Não faria sentido culpar You (ou Você) por querer se reinventar, mais uma vez, em sua quarta temporada. Desde o terceiro ano, que aliou Joe (Penn Badgley) e Love (Victoria Pedretti) e deixou o clima de stalker para trás, a série da Netflix se debate contra sua premissa limitada. E depois de duas temporadas de vítimas específicas e um ano de conflito de casal, You mudou completamente de rumo. Desta vez, Joe está em Londres e inserido em uma gama muito maior de personagens. O objetivo?
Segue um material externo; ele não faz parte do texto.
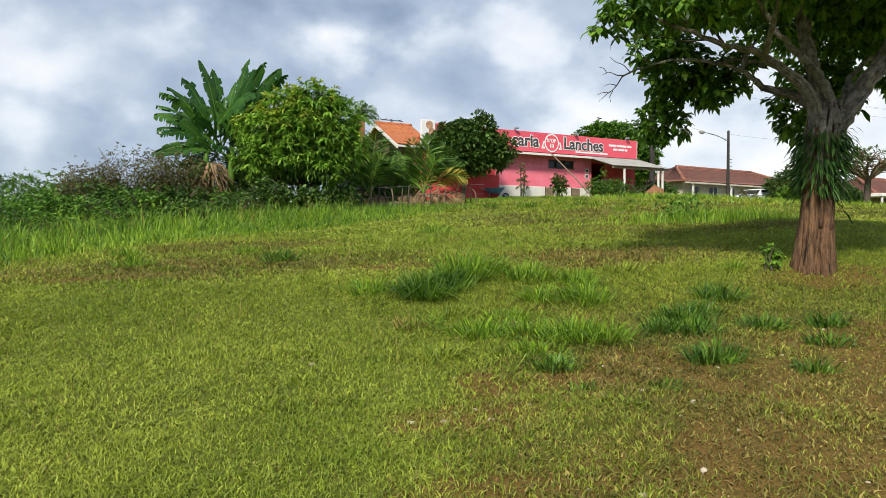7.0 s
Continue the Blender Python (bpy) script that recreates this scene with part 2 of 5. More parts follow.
def ground_material():
    m = bpy.data.materials.new("meadow_ground")
    m.use_nodes = True
    n, l = m.node_tree.nodes, m.node_tree.links
    p = n["Principled BSDF"]
    p.inputs["Roughness"].default_value = 0.95
    p.inputs["Specular IOR Level"].default_value = 0.15
    tc = n.new("ShaderNodeTexCoord")

    def nz(scale, detail=8, rough=0.6):
        t = n.new("ShaderNodeTexNoise")
        t.inputs["Scale"].default_value, t.inputs["Detail"].default_value, t.inputs["Roughness"].default_value = scale, detail, rough
        l.new(tc.outputs["Object"], t.inputs["Vector"])
        return t.outputs[0]

    def ramp2(src, p0, c0, p1, c1):
        r = n.new("ShaderNodeValToRGB")
        e = r.color_ramp.elements
        e[0].position, e[0].color, e[1].position, e[1].color = p0, (*c0, 1), p1, (*c1, 1)
        l.new(src, r.inputs[0])
        return r.outputs[0]

    def mixc(f, a, b):
        x = n.new("ShaderNodeMix")
        x.data_type = "RGBA"
        l.new(f, x.inputs[0])
        l.new(a, x.inputs[6])
        l.new(b, x.inputs[7])
        return x.outputs[2]

    green = mixc(nz(0.9), ramp2(nz(75), 0.3, (0.045, 0.064, 0.009), 0.7, (0.17, 0.205, 0.028)), ramp2(nz(85), 0.3, (0.050, 0.064, 0.010), 0.7, (0.20, 0.215, 0.035)))
    brown = mixc(nz(3.5), ramp2(nz(90), 0.35, (0.055, 0.027, 0.008), 0.7, (0.25, 0.122, 0.034)), ramp2(nz(70), 0.35, (0.085, 0.064, 0.014), 0.7, (0.27, 0.20, 0.050)))
    at = n.new("ShaderNodeAttribute")
    at.attribute_name = "soil"
    k = n.new("ShaderNodeMath")
    k.operation = "MULTIPLY_ADD"
    l.new(nz(9, 10, 0.7), k.inputs[0])
    k.inputs[1].default_value = 0.9
    l.new(at.outputs["Fac"], k.inputs[2])
    f = ramp2(k.outputs[0], 0.68, (0, 0, 0), 1.0, (1, 1, 1))
    l.new(mixc(f, green, brown), p.inputs["Base Color"])
    b = n.new("ShaderNodeBump")
    b.inputs["Strength"].default_value, b.inputs["Distance"].default_value = 0.7, 0.03
    l.new(nz(30, 10, 0.7), b.inputs["Height"])
    l.new(b.outputs[0], p.inputs["Normal"])
    return m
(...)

Uma lista de suspeitos que faça valer o novo gênero da série: o whodunit (o bom e velho “quem matou?”).
A decisão de mudança de rumo, no entanto, é surpreendente, porque o fim da terceira temporada prometia um recomeço bem estabelecido. Joe havia deixado seu velho mundo para trás e parecia ter em Marianne (Tati Gabrielle) uma nova vítima promissora. Mas a primeira parte da 4ª temporada não demora para marginalizar a personagem, e com mais uma série de conveniências absurdas, oferece uma nova identidade para Joe, agora um professor de literatura na Inglaterra.
Em Londres, Joe tem tudo que precisa: um apartamento bem localizado e uma vizinha que não fecha as cortinas. A moça, Kate (Charlotte Ritchie), é namorada de Malcolm (Stephen Hagan), também professor de literatura na mesma faculdade de Joe. O casal não demora para inseri-lo em seu círculo de amizades, um grupo de pessoas milionárias e horrorosas, que vai de artistas arrogantes a princesas e herdeiros, todos suspeitos de um assassinato que não demora para acontecer na reta inicial da temporada. Aí, You muda de gênero sem nenhum constrangimento, se estabelecendo como uma investigação de assassinato bem tradicional e até meta, já que Joe adora fazer paralelos literários e usa os passos estabelecidos por Agatha Christie para encaminhar a história.
É um chacoalhão considerável nas premissas de You, porque a primeira parte do 4º ano faz de Joe um sujeito bem diferente, pouco interessado em encontrar um novo alvo para sua mania - e que inclusive mal usa seu boné de invisibilidade. Talvez por isso, a nova leva de episódios pesa a mão na frequente narração de Joe, se segurando nisso para manter a alma da série viva. A decisão acaba como um tiro no pé: a narração é tanta que não apenas se torna cansativa como Joe chega a, literalmente, não responder às pessoas em conversas. Cenas em que personagens se aproximam e fazem perguntas e Joe retruca apenas em pensamento precisam ter um limite para que o nosso protagonista não se torne incoerente.
Isso acontece também porque a lista de personagens que preenche a tela segue a tradição da série de oferecer coadjuvantes caricatos mas, desta vez, eles não compensam em humor ou acidez. Os britânicos mimados que circundam Joe precisariam de muito mais tempero para criar um clima realmente interessante. Mesmo Kate, que ganha um espaço maior conforme os episódios passam, não cativa como as vítimas que foram Love, Beck ou Marianne. Deste modo, a 4ª temporada pode ser a mais repleta de personagens, mas a construção pobre faz de Joe um ser muito mais isolado desta vez.
A vontade de se reinventar não está apenas em gênero, e a própria essência de You está em jogo. Por mais que faça isso aos poucos, a quarta temporada também inclui cenas sem a presença de Joe. Conversas entre outros personagens, por mais que raras, quebram completamente a tradição da série de manter tudo sob o olhar e a perspectiva do stalker. E fazer-nos testemunhas de conversas alheias é olhar por trás do véu da investigação e desassociar o espectador à aliança tão importante com seu protagonista. São poucos relances disso, mas a breve existência já faz ponderar sobre as intenções da produção - possivelmente um futuro mais aberto, com uma narrativa mais tradicional.
Se a ideia for essa, será preciso muito desenvolvimento e esperteza na segunda leva de episódios da 4ª temporada para que You consiga crescer e se revolucionar com sucesso. Apesar de uma empreitada difícil pela frente, a série da Netflix ainda tem uma carta que nunca falha: o carisma e a atuação de Penn Badgley. Ele é o espírito de You, e se a série não pesar a mão, o apelo em amar odiá-lo sempre vai funcionar. Para além disso, You também tem a licença para ser o quão mirabolante quiser - só não pode tropeçar nas regras de sua própria existência.